Achy bones massage: When the achy joints phase of an illness overcomes, put 2 drops of peppermint oil in 1 tablespoon of carrier oil and ask a loved one for a nice, easy massage.
Bloated Belly Rub: Put 2-3 drops of peppermint essential oil in 1 tablespoon of carrier oil and rub clockwise onto a belly plagued by indigestion.
Eucalyptus oil is best known for its healing scent as it is an amazing decongestant that has been added to many over-the-counter medications. It’s a must for relieving chest and sinus congestions and is also a great insect repellant and fever reducer. Eucalyptus, though it is smells quite strong, is quite safe for young children as long as it is diffused rather than applied directly. Some asthmatics, however, have reportedly had attacks triggered by the strong smell of eucalyptus and therefore it is not recommended for those suffering from asthma.
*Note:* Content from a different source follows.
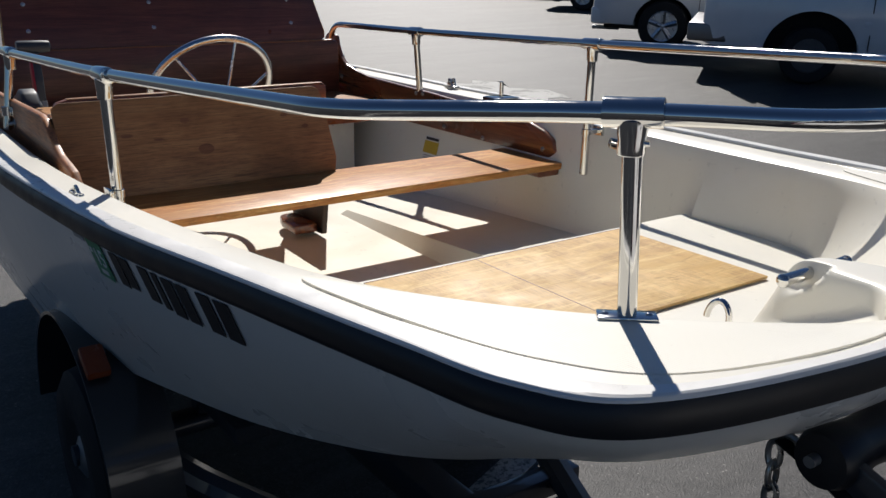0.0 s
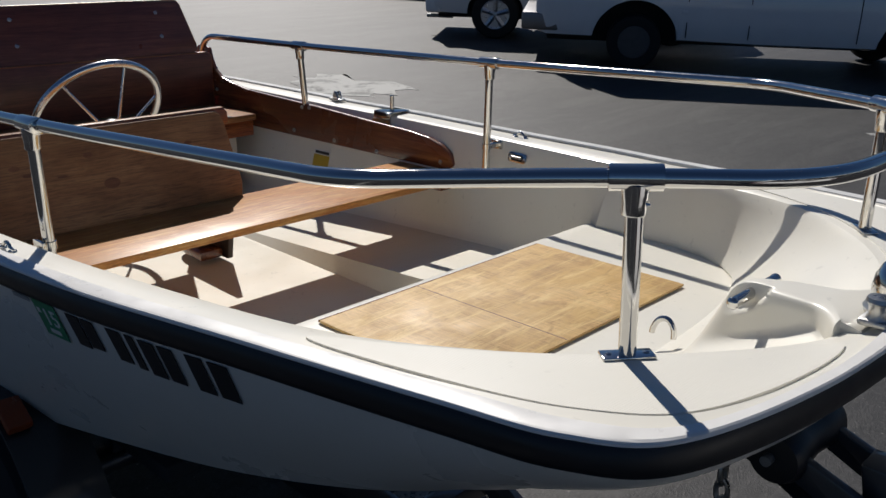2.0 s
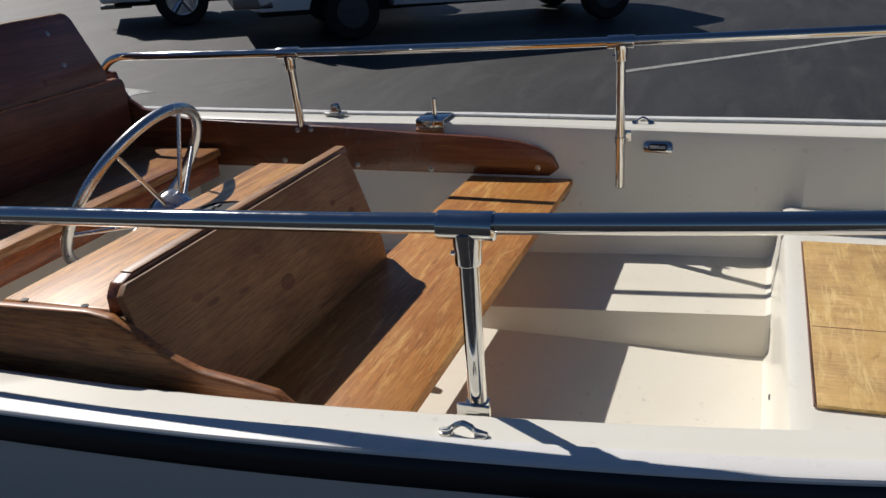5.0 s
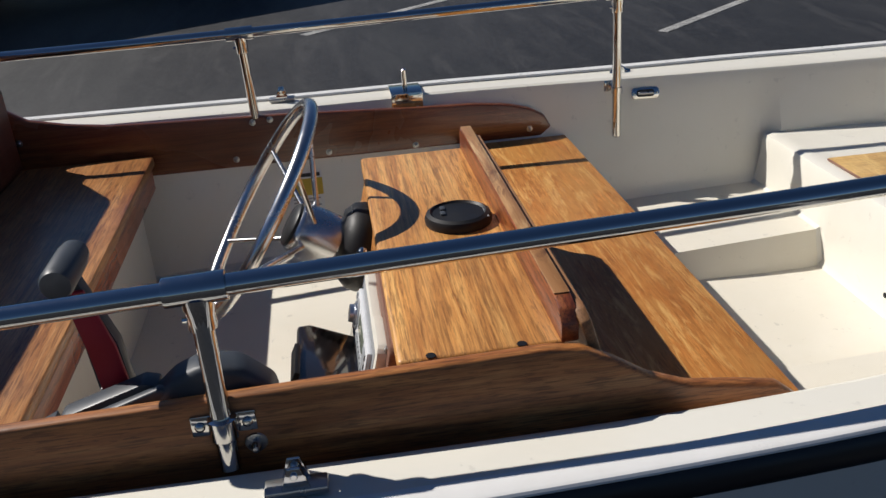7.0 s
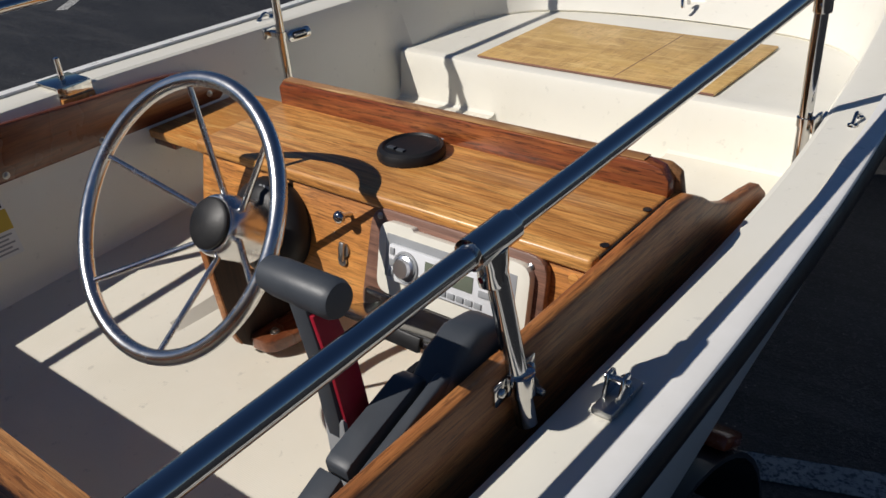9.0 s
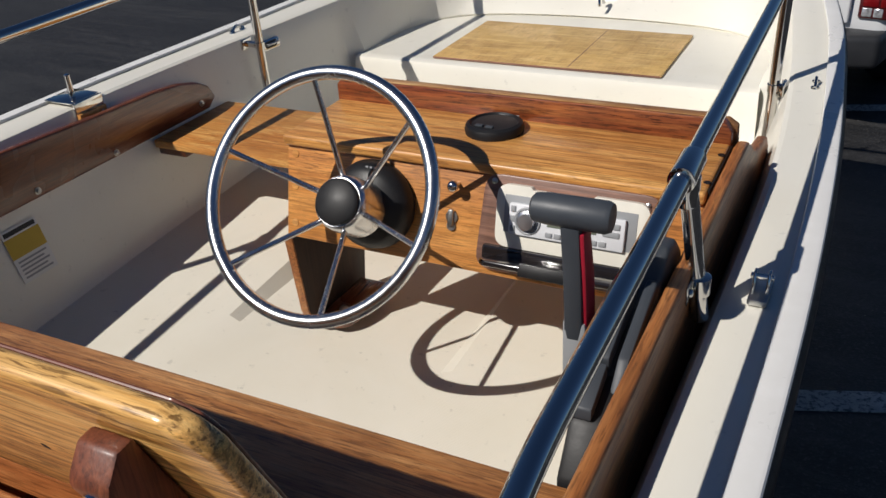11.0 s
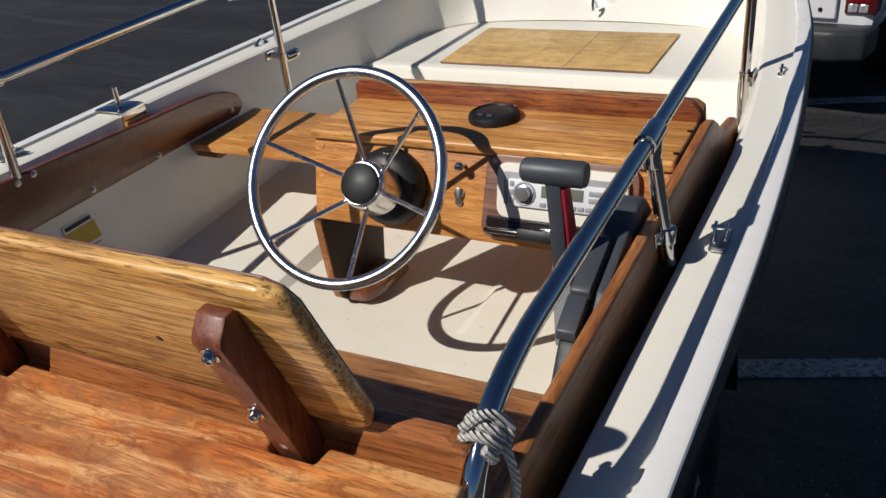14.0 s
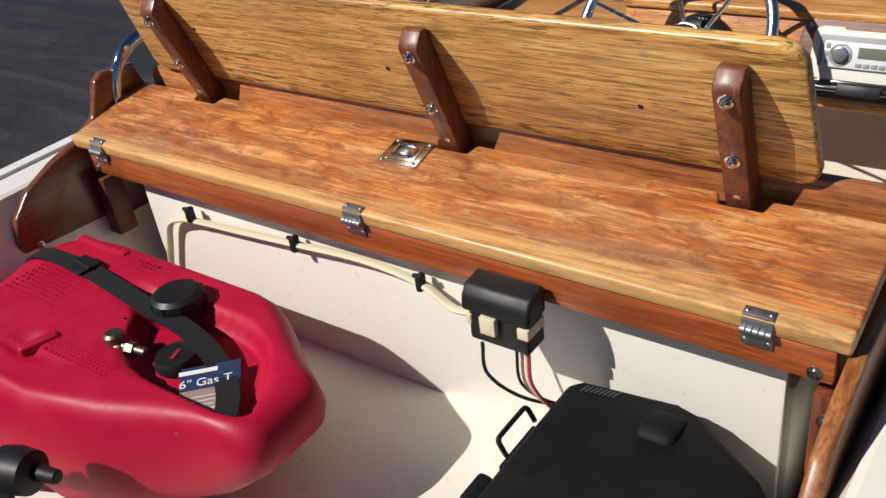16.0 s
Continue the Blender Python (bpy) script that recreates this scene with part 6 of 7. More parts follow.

Fever reducer: Fevers are a wonderful way for the body to rid itself of infection and though they can be difficult to experience or watch in loved ones, they are actually a wonderful sign that the body has a functioning immune system. When they reach incredibly high temperatures, though, fevers can result in febrile seizures – an experience that can frighten both child and parent. If a fever is becoming extreme it can be brought down a degree or two with the following method. Of course, do not hesitate to contact your health provider should you be concerned and/or other symptoms are present. Add 3-4 drops of eucalyptus essential oil to 2 cups of lukewarm to warm water and mix well. Dip a clean cotton or linen cloth (facecloth works great) into the solution, wring and apply to fevered leg. Repeat as necessary and comfortable.
Congestion unclogger: Place 3-4 drops in a diffuser to help relieve congestion and purify the air when a family member has come down with a stuffed up nose and clogged chest. Alternatively, 3-4 drops can be added to 1 tablespoon of carrier oil. This mixture can be added to a bath or rubbed on the chest of older children and adults.
Insect Repellent: Place 1-2 drops on the brim of a hat, pant hems and/or shirt cuffs to ward off insects. They can’t stand the strong smell of eucalyptus.